━━ Entries supplied ━━
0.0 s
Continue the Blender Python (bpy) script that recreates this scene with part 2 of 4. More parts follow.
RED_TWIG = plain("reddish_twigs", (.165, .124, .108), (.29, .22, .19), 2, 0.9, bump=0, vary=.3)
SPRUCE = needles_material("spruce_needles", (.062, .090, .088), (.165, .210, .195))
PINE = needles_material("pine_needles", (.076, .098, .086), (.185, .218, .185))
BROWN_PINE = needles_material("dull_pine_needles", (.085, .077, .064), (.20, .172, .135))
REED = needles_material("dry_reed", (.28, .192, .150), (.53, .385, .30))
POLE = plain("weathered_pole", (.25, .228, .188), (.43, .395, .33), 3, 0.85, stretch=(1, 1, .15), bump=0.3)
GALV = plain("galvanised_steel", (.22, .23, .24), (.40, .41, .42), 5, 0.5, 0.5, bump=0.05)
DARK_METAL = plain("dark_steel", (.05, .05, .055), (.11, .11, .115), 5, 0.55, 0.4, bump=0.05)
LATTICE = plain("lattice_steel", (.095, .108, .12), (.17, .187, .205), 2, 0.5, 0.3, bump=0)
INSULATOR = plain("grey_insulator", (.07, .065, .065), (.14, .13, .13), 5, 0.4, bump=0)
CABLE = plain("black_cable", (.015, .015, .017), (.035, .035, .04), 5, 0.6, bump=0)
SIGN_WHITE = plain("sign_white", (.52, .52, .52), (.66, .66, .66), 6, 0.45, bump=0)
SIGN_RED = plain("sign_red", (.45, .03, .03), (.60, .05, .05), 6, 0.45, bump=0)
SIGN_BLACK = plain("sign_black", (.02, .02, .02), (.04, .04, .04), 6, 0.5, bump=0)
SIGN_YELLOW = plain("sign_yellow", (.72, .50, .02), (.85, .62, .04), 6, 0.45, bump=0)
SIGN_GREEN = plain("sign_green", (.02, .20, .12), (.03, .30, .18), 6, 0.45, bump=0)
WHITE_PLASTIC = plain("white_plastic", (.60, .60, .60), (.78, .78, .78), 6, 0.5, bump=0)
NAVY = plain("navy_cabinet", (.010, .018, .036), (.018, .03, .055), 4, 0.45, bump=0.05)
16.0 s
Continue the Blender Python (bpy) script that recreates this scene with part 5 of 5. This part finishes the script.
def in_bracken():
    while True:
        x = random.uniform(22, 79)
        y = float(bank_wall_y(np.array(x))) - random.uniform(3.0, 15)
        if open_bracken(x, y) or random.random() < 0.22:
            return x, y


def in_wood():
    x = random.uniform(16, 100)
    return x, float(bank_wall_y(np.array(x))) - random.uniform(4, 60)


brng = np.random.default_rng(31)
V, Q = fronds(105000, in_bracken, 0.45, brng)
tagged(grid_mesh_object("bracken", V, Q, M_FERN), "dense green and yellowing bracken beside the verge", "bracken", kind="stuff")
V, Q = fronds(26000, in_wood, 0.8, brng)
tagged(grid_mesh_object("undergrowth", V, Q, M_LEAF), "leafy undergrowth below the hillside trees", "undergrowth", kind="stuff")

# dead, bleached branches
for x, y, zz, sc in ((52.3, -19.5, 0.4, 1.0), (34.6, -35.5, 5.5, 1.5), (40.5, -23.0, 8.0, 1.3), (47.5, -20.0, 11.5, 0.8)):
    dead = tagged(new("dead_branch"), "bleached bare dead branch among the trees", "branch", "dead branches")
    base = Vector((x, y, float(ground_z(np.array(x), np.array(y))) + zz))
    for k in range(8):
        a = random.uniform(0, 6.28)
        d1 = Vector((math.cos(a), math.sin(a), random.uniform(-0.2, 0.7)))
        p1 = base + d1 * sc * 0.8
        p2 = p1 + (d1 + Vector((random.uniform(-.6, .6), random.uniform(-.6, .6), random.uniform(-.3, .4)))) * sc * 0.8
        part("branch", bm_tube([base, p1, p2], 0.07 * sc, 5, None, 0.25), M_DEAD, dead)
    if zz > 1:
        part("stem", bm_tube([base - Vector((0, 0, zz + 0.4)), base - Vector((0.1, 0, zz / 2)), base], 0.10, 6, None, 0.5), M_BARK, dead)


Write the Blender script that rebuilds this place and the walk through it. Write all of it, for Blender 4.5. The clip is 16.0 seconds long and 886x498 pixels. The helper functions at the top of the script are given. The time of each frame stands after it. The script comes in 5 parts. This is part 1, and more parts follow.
━━━
*Directions for this task*. Retype every entry word for word.

*Written reply*.
0.0 s
Continue the Blender Python (bpy) script that recreates this scene with part 2 of 4. More parts follow.
RED_TWIG = plain("reddish_twigs", (.165, .124, .108), (.29, .22, .19), 2, 0.9, bump=0, vary=.3)
SPRUCE = needles_material("spruce_needles", (.062, .090, .088), (.165, .210, .195))
PINE = needles_material("pine_needles", (.076, .098, .086), (.185, .218, .185))
BROWN_PINE = needles_material("dull_pine_needles", (.085, .077, .064), (.20, .172, .135))
REED = needles_material("dry_reed", (.28, .192, .150), (.53, .385, .30))
POLE = plain("weathered_pole", (.25, .228, .188), (.43, .395, .33), 3, 0.85, stretch=(1, 1, .15), bump=0.3)
GALV = plain("galvanised_steel", (.22, .23, .24), (.40, .41, .42), 5, 0.5, 0.5, bump=0.05)
DARK_METAL = plain("dark_steel", (.05, .05, .055), (.11, .11, .115), 5, 0.55, 0.4, bump=0.05)
LATTICE = plain("lattice_steel", (.095, .108, .12), (.17, .187, .205), 2, 0.5, 0.3, bump=0)
INSULATOR = plain("grey_insulator", (.07, .065, .065), (.14, .13, .13), 5, 0.4, bump=0)
CABLE = plain("black_cable", (.015, .015, .017), (.035, .035, .04), 5, 0.6, bump=0)
SIGN_WHITE = plain("sign_white", (.52, .52, .52), (.66, .66, .66), 6, 0.45, bump=0)
SIGN_RED = plain("sign_red", (.45, .03, .03), (.60, .05, .05), 6, 0.45, bump=0)
SIGN_BLACK = plain("sign_black", (.02, .02, .02), (.04, .04, .04), 6, 0.5, bump=0)
SIGN_YELLOW = plain("sign_yellow", (.72, .50, .02), (.85, .62, .04), 6, 0.45, bump=0)
SIGN_GREEN = plain("sign_green", (.02, .20, .12), (.03, .30, .18), 6, 0.45, bump=0)
WHITE_PLASTIC = plain("white_plastic", (.60, .60, .60), (.78, .78, .78), 6, 0.5, bump=0)
NAVY = plain("navy_cabinet", (.010, .018, .036), (.018, .03, .055), 4, 0.45, bump=0.05)
16.0 s
Continue the Blender Python (bpy) script that recreates this scene with part 5 of 5. This part finishes the script.
def in_bracken():
    while True:
        x = random.uniform(22, 79)
        y = float(bank_wall_y(np.array(x))) - random.uniform(3.0, 15)
        if open_bracken(x, y) or random.random() < 0.22:
            return x, y


def in_wood():
    x = random.uniform(16, 100)
    return x, float(bank_wall_y(np.array(x))) - random.uniform(4, 60)


brng = np.random.default_rng(31)
V, Q = fronds(105000, in_bracken, 0.45, brng)
tagged(grid_mesh_object("bracken", V, Q, M_FERN), "dense green and yellowing bracken beside the verge", "bracken", kind="stuff")
V, Q = fronds(26000, in_wood, 0.8, brng)
tagged(grid_mesh_object("undergrowth", V, Q, M_LEAF), "leafy undergrowth below the hillside trees", "undergrowth", kind="stuff")

# dead, bleached branches
for x, y, zz, sc in ((52.3, -19.5, 0.4, 1.0), (34.6, -35.5, 5.5, 1.5), (40.5, -23.0, 8.0, 1.3), (47.5, -20.0, 11.5, 0.8)):
    dead = tagged(new("dead_branch"), "bleached bare dead branch among the trees", "branch", "dead branches")
    base = Vector((x, y, float(ground_z(np.array(x), np.array(y))) + zz))
    for k in range(8):
        a = random.uniform(0, 6.28)
        d1 = Vector((math.cos(a), math.sin(a), random.uniform(-0.2, 0.7)))
        p1 = base + d1 * sc * 0.8
        p2 = p1 + (d1 + Vector((random.uniform(-.6, .6), random.uniform(-.6, .6), random.uniform(-.3, .4)))) * sc * 0.8
        part("branch", bm_tube([base, p1, p2], 0.07 * sc, 5, None, 0.25), M_DEAD, dead)
    if zz > 1:
        part("stem", bm_tube([base - Vector((0, 0, zz + 0.4)), base - Vector((0.1, 0, zz / 2)), base], 0.10, 6, None, 0.5), M_BARK, dead)


Write the Blender script that rebuilds this place and the walk through it. Write all of it, for Blender 4.5. The clip is 16.0 seconds long and 886x498 pixels. The helper functions at the top of the script are given. The time of each frame stands after it. The script comes in 5 parts. This is part 1, and more parts follow.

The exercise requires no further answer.